"As kingfishers catch fire, dragonflies draw flame; / [ . . . ] Each mortal thing does one thing and the same: / Deals out that being indoors each one dwells; / Selves -- goes itself; 'myself' it speaks and spells, / Crying 'What I do is me; for that I came'." --Gerard Manley Hopkins

06 March 2014

Glories of the Cross

Another Valley of Vision prayer excerpt:

All these sins I mourn, lament, and for them cry pardon.
Work in me more profound and abiding repentance;
Give me the fullness of a godly grief
   that trembles and fears,
   yet ever trusts and loves,
   which is ever powerful, and ever confident;
Grant that through tears of repentance
   I may see more clearly the brightness
   and glories of the saving cross.

And from Neuhaus:

The beginning of wisdom is to come to our senses and know the fearful truth about ourselves, that we have wandered and wasted our days in a distant country far from home.  We know ourselves most truly in knowing Christ, for in him is our true self.  
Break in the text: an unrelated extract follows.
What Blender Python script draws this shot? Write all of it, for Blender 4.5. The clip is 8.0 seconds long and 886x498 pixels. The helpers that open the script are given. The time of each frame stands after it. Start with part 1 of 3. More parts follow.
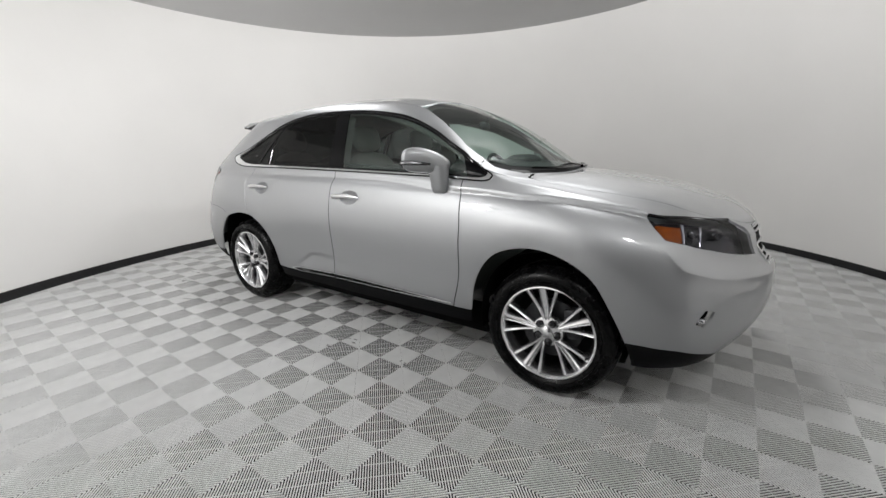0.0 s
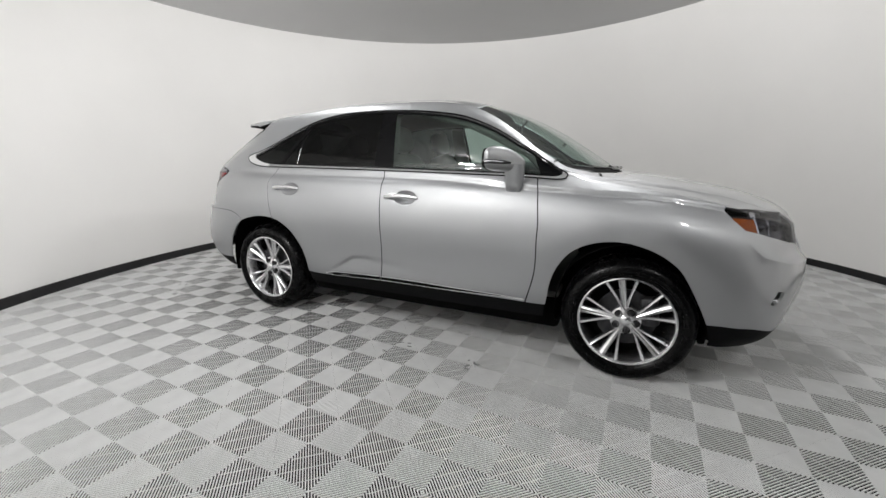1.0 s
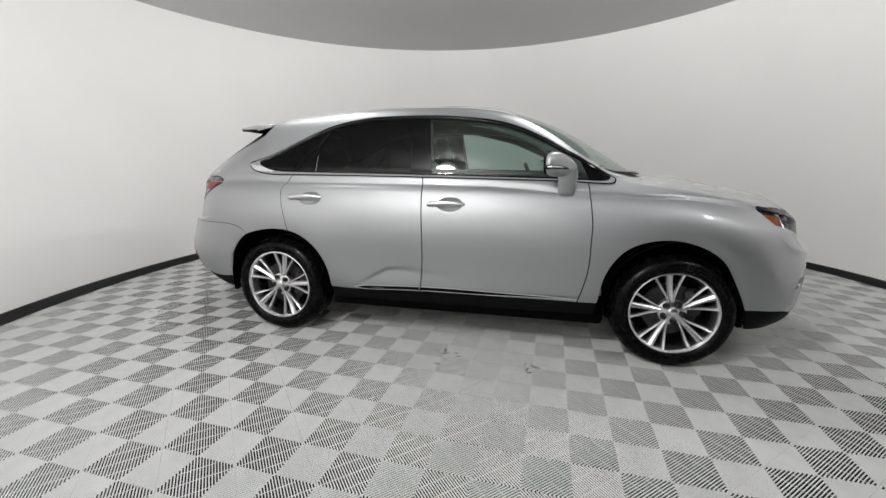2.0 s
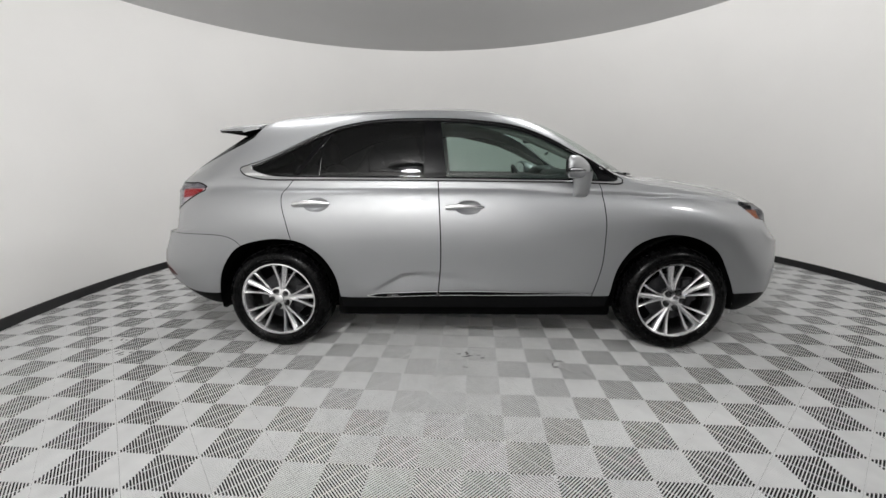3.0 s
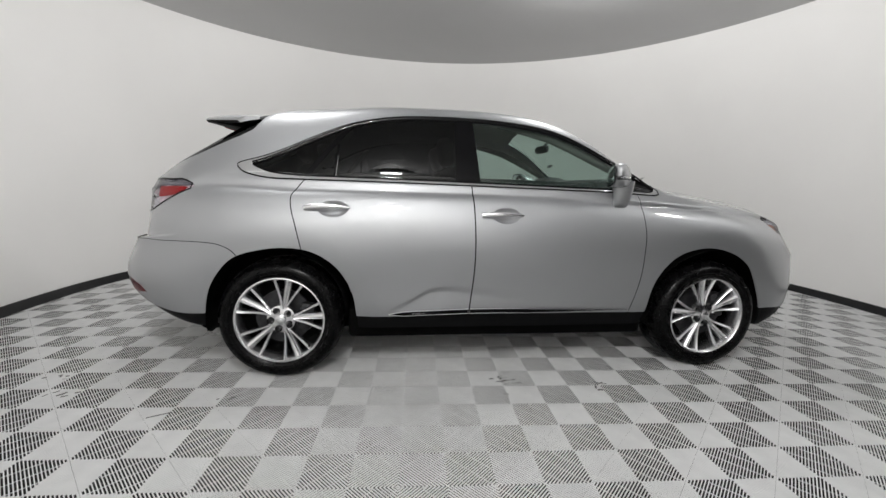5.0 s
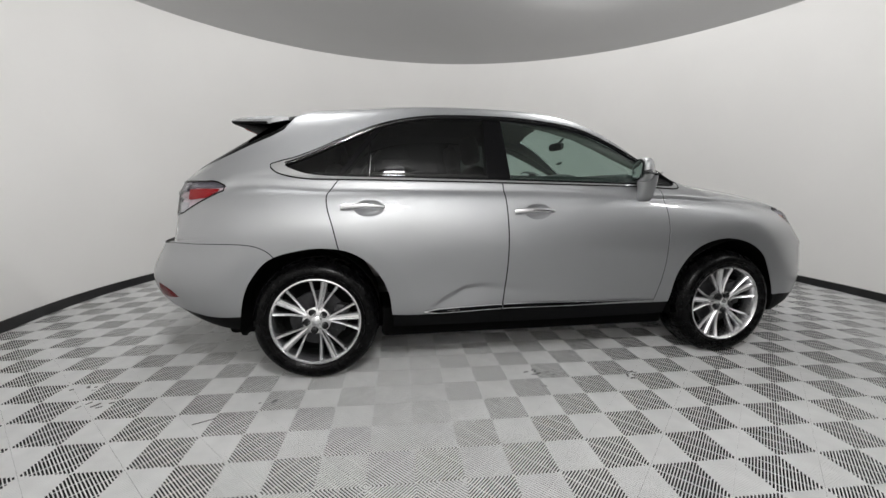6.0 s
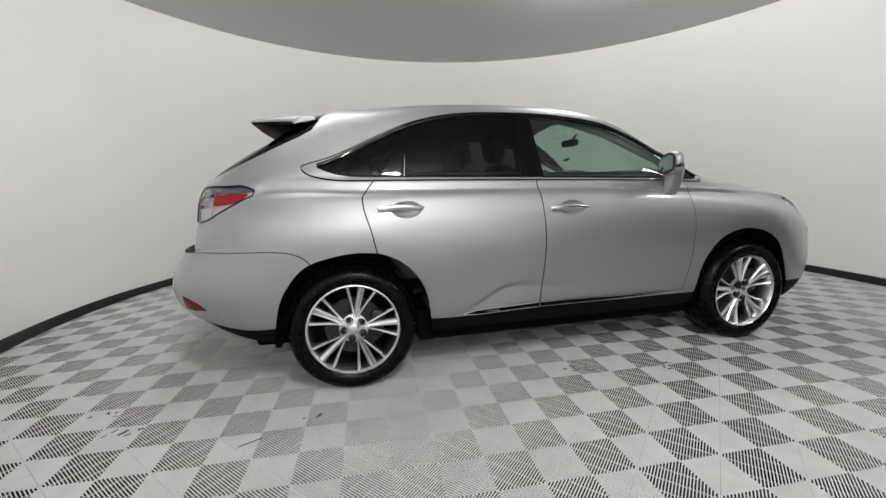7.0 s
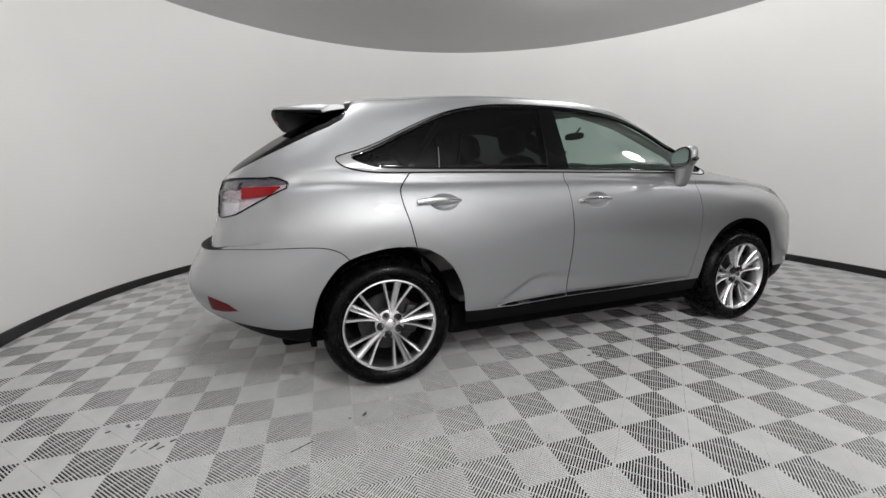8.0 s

It is by this world, this world at the cross, that reality is measured and judged.  That other world, the world we call real, is a distant country until we with Christ bring it home to the waiting Father.  

We are bringing it home, dragging it all behind us:  the deadlines and the duties, the fears of failure and hopes for advancement, the loves unreturned, the plans disappointed, the children we lose, the marriage we cannot mend.  And so we come loping along with reality's baggage, returning to the real -- the real that we left behind when we left for what we mistook as the real world.  "I will arise and go to my father, and I will say to him, 'Father, I have sinned against heaven and before you, and I am no longer worthy to be called your son.'" [. . .]  And Christ our elder brother takes the baggage and hoists it upon his shoulders, adding this to all that on the cross he is bearing and bringing home.  "Father, forgive them, for they knew not what they were doing."